I'm stuck in a curious and exhausting limbo at the moment. I work more than forty hours a week at the job that pays the bills and then I try to put in another forty a week as a writer. Last year, I wrote three new novels and reworked one old one. I'm tired. Tired of staying up to all hours of the night, tired of not getting to read all those lovely books by my favorite authors, tired of the weeds in my flower beds, tired of missing my running workouts, and tired of going to work every morning when I want to sit at my writing desk with a cup of coffee.
I want the big contract. The one that allows me to work only my writing job and not starve. The one that helps with college tuition for the kiddies. The one that sends my scurrying to my accountant on how best to invest it.
So tonight, even though I'd promised myself a weekend off, I'm preparing query letters to all those 'big' fantasy publishers and hoping. This is my best book ever. This is the one they will want. This is the one the SciFi channel will make a movie about. Maybe I don't feel so tired after all.
I know a few authors who are able to make it their full time endeavor. How wonderful for them. I know more authors who struggle along like I am. What would you do if you could write full time? Fresh coffee all day long? A set work schedule or make it up as you go along each day? Do you think you could keep your fingers on the keyboard for hours each day? Would you love it or would you get lonely?
I would like the chance to find out how I would handle writing when and for how long I wanted.

3 comments:

Helen Ginger said...

It seems the more I have to do, the more I get done. If I have time to do something, I postpone or flitter around on other things. So, it could be that if I had all the time in the day to write, I wouldn't get as much done as I do now.

Helen
Straight From Hel

Natalie J. Damschroder said...

Helen has a good point. And even once we "make it" (which I have not), income is so unreliable, the stress doesn't go away.

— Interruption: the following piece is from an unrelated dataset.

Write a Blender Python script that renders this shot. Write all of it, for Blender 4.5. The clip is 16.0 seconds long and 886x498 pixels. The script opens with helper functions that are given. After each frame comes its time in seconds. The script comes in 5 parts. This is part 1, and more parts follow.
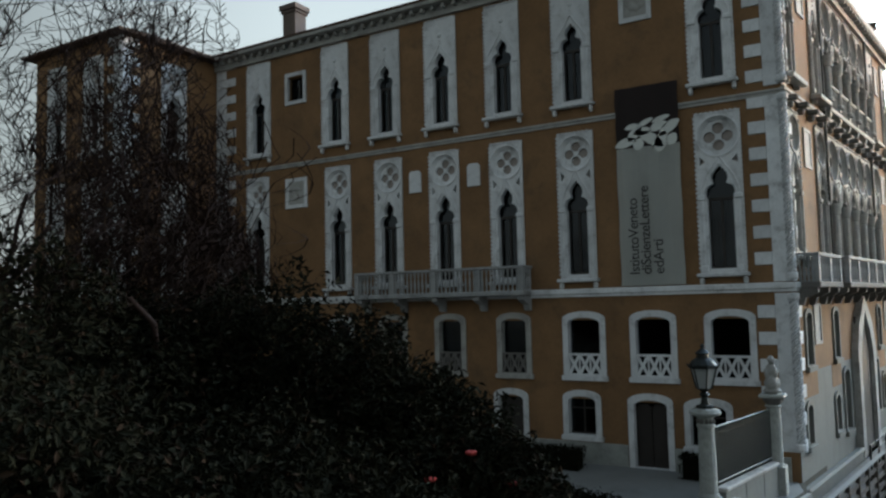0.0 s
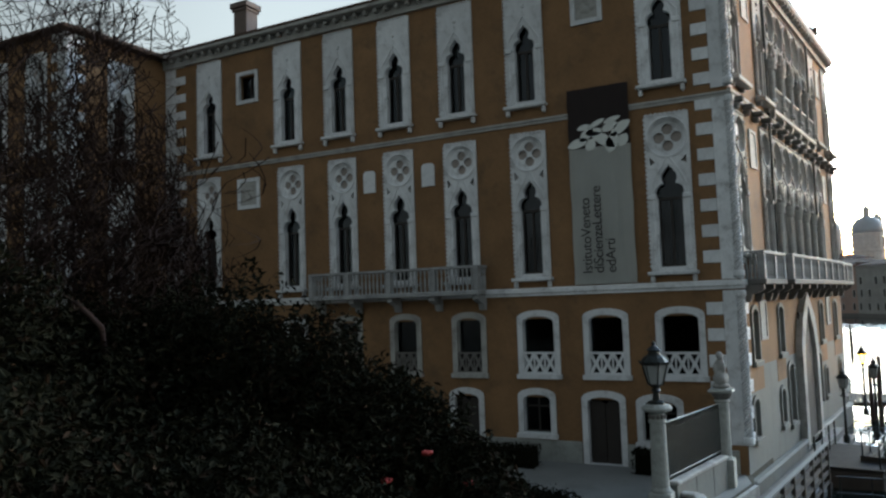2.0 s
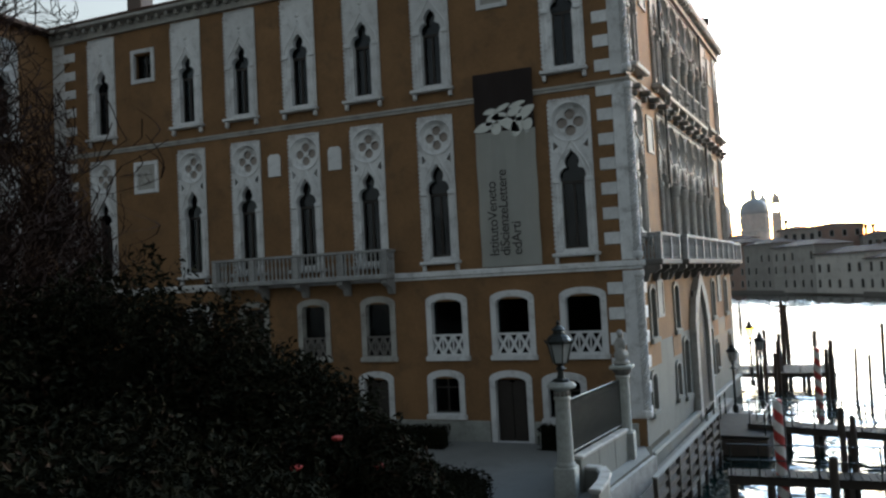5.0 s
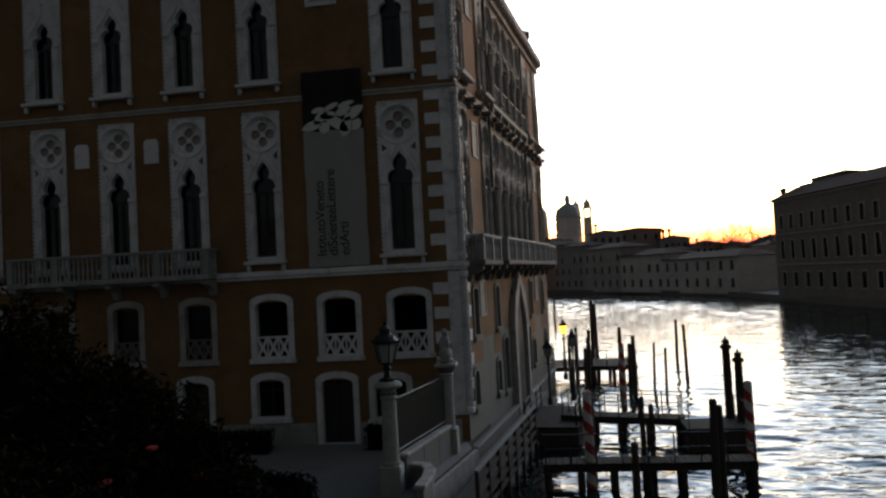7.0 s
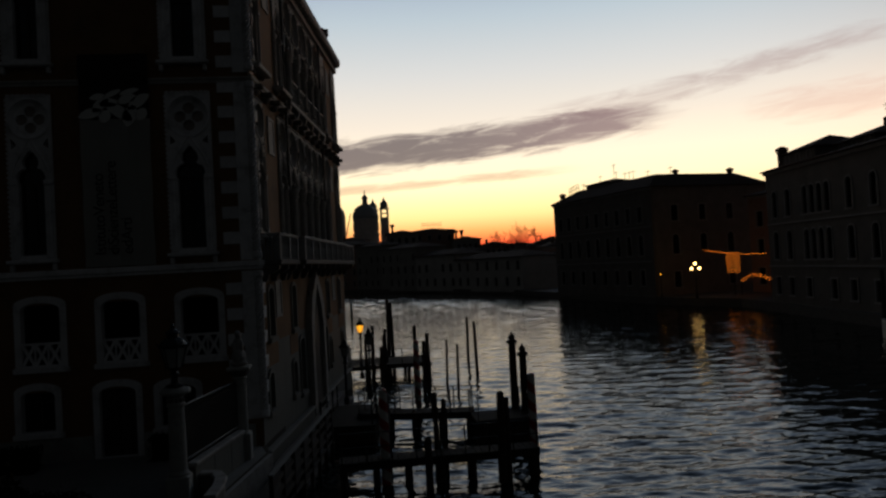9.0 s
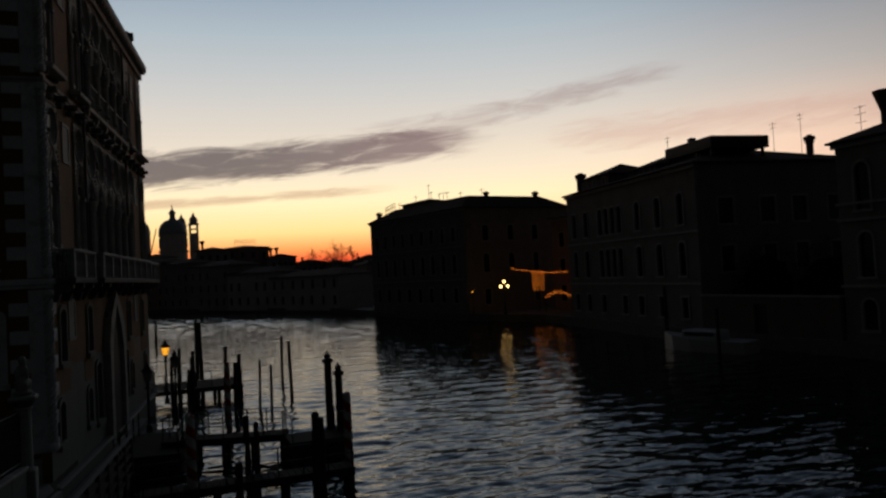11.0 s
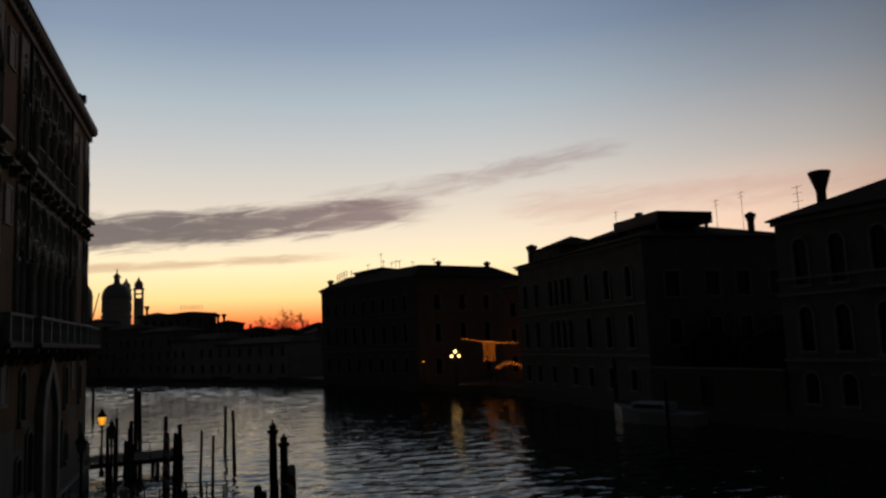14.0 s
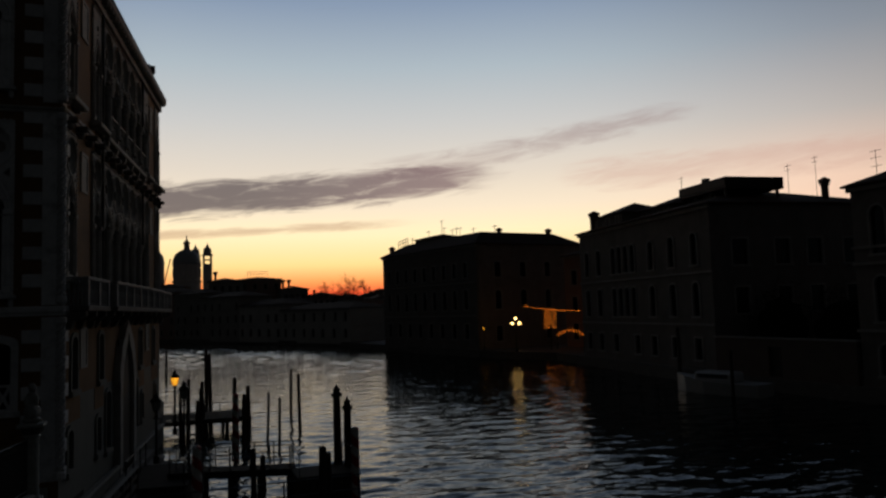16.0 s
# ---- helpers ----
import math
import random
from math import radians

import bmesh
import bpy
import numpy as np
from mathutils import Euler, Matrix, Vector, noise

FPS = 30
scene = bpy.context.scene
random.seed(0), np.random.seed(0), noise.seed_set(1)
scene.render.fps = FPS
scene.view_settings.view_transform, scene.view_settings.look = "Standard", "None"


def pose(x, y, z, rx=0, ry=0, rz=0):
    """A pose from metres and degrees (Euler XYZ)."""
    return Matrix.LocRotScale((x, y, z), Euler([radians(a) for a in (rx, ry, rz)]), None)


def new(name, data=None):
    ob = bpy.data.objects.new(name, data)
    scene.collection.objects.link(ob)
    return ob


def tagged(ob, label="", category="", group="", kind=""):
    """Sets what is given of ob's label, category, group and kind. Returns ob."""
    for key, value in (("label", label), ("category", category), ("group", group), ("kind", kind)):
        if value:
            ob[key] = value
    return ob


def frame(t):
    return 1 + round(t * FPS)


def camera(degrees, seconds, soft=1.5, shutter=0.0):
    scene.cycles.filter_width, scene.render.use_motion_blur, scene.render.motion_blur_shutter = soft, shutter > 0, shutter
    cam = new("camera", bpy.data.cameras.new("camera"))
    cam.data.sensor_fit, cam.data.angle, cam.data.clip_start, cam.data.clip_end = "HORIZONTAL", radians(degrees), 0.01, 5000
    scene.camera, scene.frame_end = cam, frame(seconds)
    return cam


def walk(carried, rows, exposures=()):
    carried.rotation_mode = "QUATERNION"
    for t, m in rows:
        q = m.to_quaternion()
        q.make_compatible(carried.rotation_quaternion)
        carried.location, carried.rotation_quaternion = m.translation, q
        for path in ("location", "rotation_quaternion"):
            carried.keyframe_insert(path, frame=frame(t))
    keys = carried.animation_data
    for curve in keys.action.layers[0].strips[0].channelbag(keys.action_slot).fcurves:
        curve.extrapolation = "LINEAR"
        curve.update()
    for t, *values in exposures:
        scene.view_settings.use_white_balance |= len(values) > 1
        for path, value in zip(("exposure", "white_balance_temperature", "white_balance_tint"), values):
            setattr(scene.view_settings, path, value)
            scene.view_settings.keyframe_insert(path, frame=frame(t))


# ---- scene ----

HOWEVER, having done the 40-hour day job+ writing, the full-time writing (short lived), writing+freelancing, and writing+part-time work, I will say that full-time writing is a dream worth fighting for, and I'm rooting for you to achieve it!

Ava Quinn said...

"If it weren't for the last minute, I'd never get anything done." I can't remember who said it, but it definitely applies to me. I usually need a bit of pressure to get my tail really cooking. (Not that I'm squeezing out diamonds or anything!)

I'd like to think I could get into a rhythm, and write all day every day if I had the chance. But I also like to think that I'll magically lose 40 pounds and invent flying cars, so I may not be the best judge.